__SHORT TASK__. Both the line containing "for key, value" and the line containing "q.make_compatible(carried.rotation_quaternion)" belong in the answer, along with every line between them; print exactly those.

__GIVEN RECORDS__.
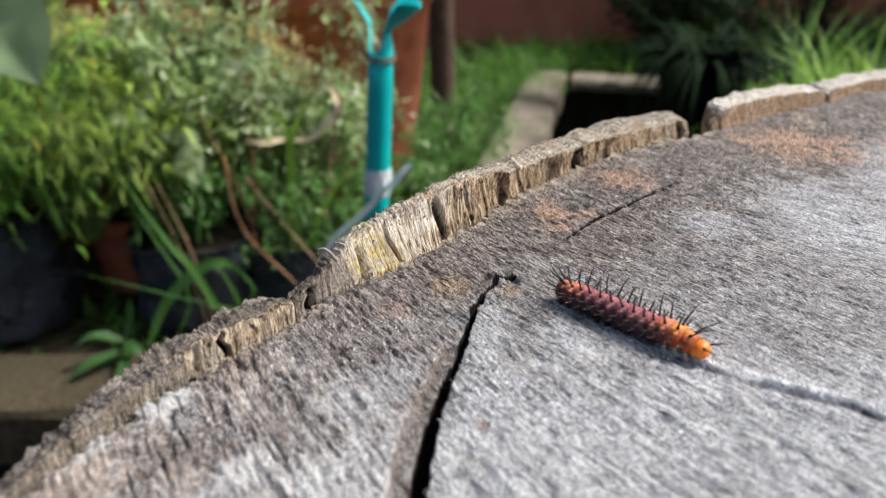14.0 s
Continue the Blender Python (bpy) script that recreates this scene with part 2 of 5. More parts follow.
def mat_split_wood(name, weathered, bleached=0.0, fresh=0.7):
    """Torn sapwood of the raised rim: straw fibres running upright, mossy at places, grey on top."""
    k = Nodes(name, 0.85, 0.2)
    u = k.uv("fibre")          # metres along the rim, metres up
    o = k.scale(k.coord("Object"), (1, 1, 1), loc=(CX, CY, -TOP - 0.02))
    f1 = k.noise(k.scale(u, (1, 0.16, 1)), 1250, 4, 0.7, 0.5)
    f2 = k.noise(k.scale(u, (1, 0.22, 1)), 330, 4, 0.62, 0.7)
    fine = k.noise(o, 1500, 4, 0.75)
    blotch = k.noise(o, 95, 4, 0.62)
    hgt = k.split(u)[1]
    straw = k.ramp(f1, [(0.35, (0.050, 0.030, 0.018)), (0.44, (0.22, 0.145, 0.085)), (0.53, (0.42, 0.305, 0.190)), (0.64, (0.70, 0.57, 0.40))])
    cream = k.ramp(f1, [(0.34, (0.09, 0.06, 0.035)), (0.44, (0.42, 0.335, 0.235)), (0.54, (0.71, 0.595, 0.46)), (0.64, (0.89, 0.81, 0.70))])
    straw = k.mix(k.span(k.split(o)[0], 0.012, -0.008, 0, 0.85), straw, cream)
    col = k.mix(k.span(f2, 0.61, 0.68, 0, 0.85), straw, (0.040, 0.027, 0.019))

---

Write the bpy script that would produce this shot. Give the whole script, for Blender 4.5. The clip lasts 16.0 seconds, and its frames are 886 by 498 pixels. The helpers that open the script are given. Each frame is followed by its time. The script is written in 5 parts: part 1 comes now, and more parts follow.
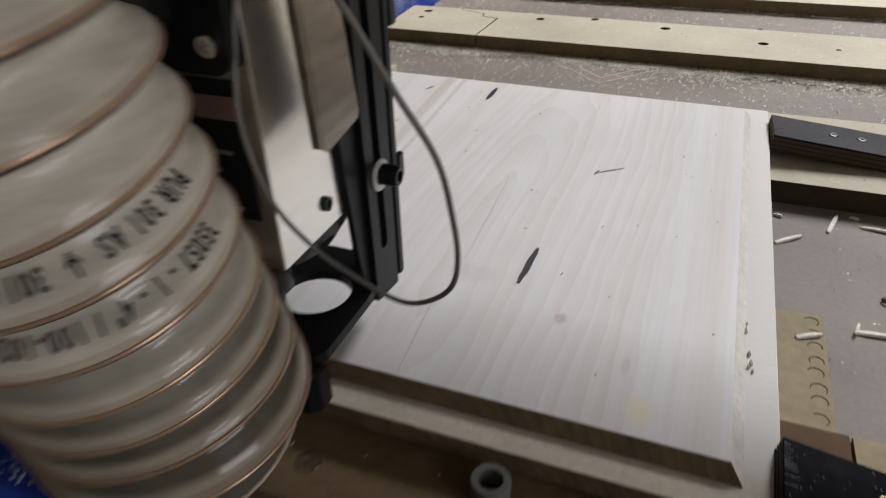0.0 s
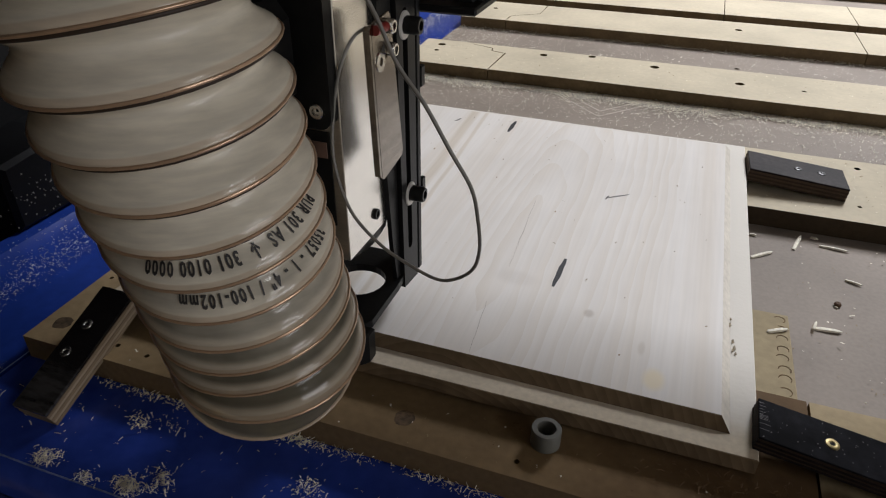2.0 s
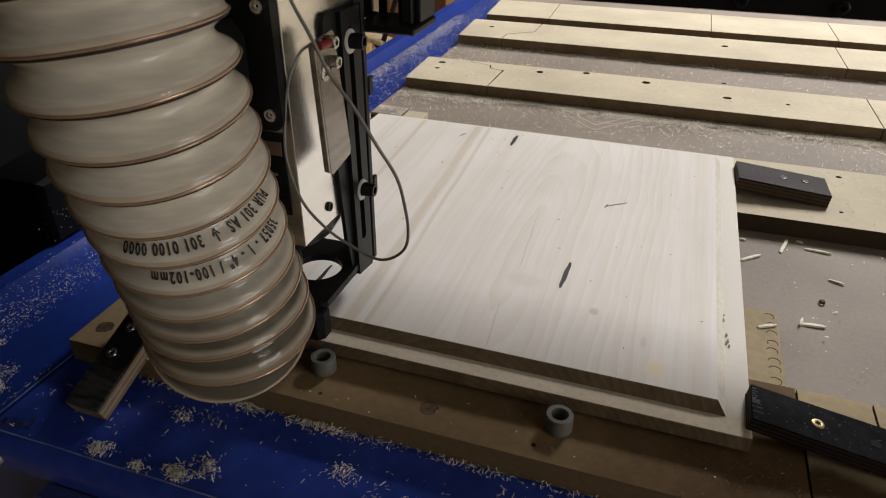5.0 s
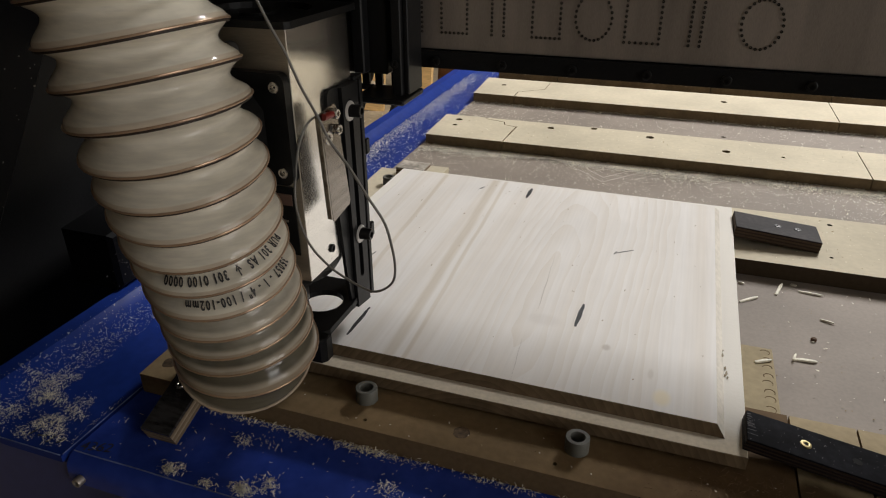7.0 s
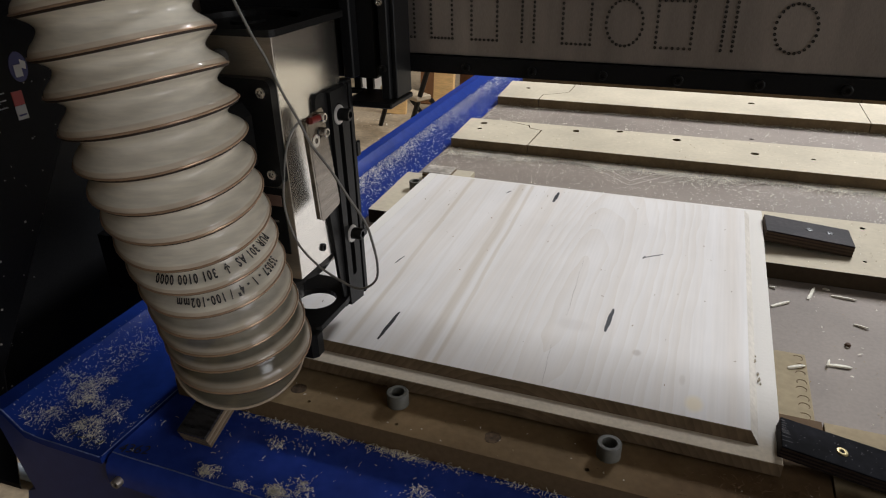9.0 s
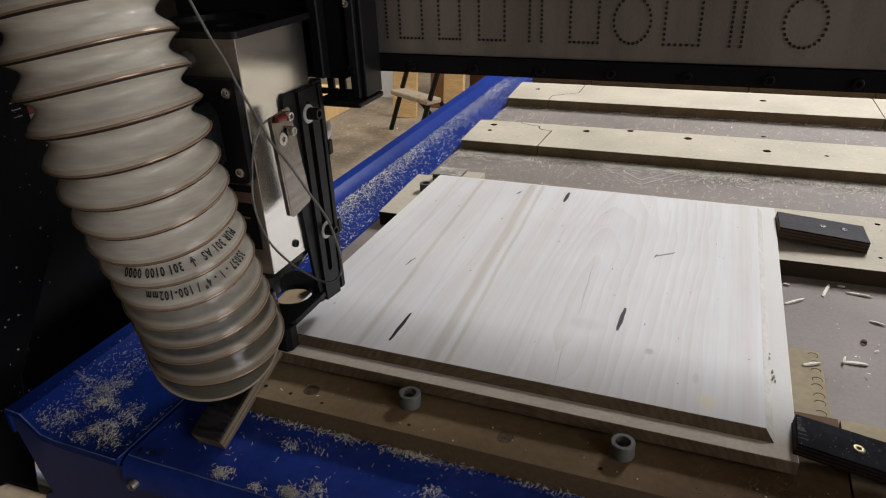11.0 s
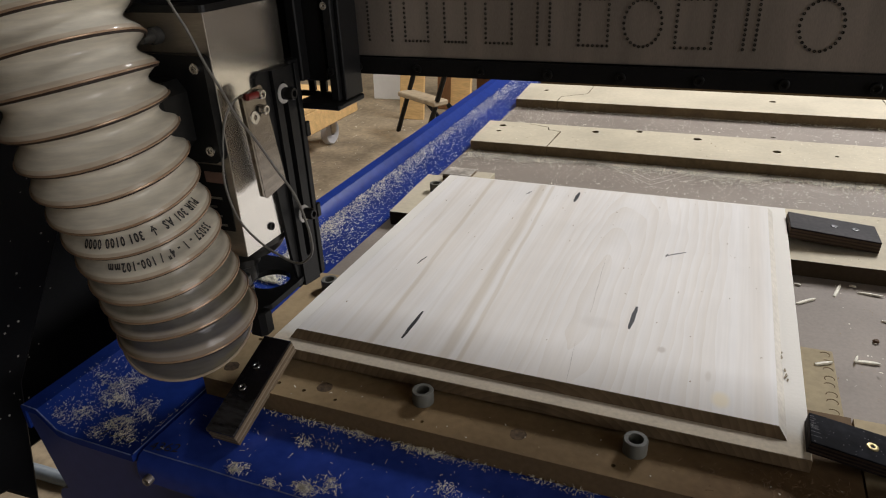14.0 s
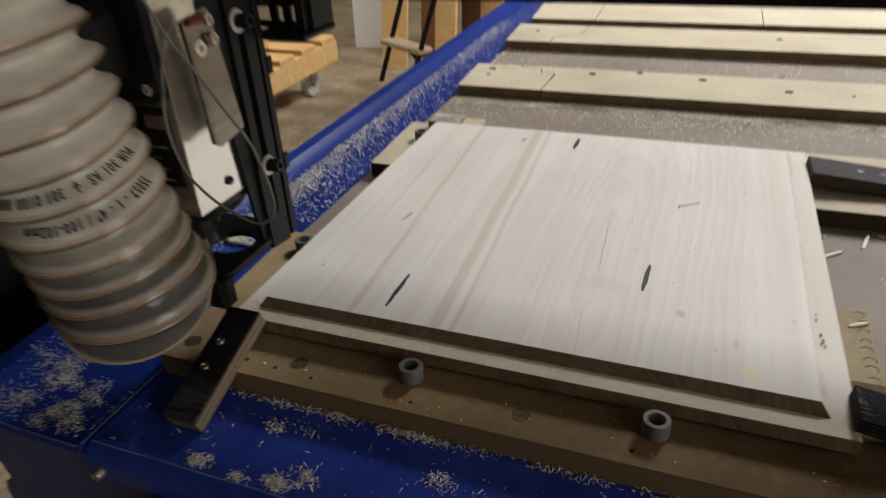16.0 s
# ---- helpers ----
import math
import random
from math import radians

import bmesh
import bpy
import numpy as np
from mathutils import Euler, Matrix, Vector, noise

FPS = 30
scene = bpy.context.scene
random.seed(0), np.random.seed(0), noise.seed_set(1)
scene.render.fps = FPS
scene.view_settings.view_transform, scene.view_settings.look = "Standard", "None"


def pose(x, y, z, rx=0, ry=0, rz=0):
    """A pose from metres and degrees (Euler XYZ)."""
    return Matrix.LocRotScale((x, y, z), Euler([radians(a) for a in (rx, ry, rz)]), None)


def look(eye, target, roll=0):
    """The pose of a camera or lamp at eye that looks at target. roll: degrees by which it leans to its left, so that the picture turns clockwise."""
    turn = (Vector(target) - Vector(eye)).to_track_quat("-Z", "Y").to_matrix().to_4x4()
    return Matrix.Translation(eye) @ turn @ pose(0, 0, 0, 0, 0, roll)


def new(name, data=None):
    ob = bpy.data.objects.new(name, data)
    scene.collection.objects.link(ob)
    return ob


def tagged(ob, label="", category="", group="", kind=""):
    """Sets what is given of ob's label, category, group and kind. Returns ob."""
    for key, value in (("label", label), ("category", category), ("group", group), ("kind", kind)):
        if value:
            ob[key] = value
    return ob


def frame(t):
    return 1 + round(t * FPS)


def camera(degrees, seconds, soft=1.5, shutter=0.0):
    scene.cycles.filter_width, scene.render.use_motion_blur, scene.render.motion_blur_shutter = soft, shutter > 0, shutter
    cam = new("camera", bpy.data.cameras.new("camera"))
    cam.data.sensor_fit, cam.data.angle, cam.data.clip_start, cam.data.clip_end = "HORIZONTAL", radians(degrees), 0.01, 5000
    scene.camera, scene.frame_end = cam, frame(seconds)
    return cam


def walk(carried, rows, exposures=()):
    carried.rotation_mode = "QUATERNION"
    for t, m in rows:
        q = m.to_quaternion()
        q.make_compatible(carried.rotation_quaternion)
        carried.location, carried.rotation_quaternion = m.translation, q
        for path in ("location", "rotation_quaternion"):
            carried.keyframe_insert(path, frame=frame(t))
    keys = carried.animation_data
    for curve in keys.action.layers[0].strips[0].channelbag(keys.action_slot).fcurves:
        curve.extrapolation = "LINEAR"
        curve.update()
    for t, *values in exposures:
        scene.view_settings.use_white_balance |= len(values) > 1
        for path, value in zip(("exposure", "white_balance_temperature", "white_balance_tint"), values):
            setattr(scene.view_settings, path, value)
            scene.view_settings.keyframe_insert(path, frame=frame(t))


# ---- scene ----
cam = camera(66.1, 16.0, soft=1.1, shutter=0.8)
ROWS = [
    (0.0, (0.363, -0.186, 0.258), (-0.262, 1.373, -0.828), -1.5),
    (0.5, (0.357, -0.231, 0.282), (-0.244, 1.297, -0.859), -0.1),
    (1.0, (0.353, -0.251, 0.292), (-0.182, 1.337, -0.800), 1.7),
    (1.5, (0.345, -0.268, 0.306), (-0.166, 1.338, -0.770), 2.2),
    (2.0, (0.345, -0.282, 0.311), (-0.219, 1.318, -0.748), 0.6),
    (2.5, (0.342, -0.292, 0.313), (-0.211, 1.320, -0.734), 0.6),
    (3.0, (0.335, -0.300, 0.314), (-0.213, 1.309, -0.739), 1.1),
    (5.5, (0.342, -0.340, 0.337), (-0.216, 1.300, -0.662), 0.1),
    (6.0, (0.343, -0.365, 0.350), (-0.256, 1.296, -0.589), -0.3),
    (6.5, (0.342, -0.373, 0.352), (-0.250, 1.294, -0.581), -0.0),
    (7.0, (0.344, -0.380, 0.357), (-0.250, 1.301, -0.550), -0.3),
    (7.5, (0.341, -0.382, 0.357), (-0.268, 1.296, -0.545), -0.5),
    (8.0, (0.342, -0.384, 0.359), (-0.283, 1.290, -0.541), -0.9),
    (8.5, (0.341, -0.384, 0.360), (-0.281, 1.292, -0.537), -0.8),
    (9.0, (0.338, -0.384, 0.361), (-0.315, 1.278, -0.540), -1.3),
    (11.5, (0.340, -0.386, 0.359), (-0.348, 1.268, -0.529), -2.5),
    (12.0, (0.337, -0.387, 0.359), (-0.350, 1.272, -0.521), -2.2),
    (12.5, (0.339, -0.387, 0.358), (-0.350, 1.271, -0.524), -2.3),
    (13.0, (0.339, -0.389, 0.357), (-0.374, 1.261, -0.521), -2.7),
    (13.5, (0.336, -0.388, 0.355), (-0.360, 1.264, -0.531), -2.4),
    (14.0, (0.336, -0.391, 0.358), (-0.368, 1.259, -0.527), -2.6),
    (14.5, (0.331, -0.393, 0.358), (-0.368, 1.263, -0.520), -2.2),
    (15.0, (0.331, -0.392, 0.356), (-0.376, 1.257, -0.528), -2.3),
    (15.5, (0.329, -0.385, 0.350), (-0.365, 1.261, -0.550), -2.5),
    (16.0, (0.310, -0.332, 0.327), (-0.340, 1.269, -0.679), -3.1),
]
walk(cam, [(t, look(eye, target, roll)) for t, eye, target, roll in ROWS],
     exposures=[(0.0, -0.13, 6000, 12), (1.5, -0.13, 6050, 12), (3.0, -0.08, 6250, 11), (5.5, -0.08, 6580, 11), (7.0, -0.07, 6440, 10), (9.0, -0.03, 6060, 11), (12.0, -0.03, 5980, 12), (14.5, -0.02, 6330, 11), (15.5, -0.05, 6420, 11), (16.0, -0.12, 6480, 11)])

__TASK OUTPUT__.
    for key, value in (("label", label), ("category", category), ("group", group), ("kind", kind)):
        if value:
            ob[key] = value
    return ob


def frame(t):
    return 1 + round(t * FPS)


def camera(degrees, seconds, soft=1.5, shutter=0.0):
    scene.cycles.filter_width, scene.render.use_motion_blur, scene.render.motion_blur_shutter = soft, shutter > 0, shutter
    cam = new("camera", bpy.data.cameras.new("camera"))
    cam.data.sensor_fit, cam.data.angle, cam.data.clip_start, cam.data.clip_end = "HORIZONTAL", radians(degrees), 0.01, 5000
    scene.camera, scene.frame_end = cam, frame(seconds)
    return cam


def walk(carried, rows, exposures=()):
    carried.rotation_mode = "QUATERNION"
    for t, m in rows:
        q = m.to_quaternion()
        q.make_compatible(carried.rotation_quaternion)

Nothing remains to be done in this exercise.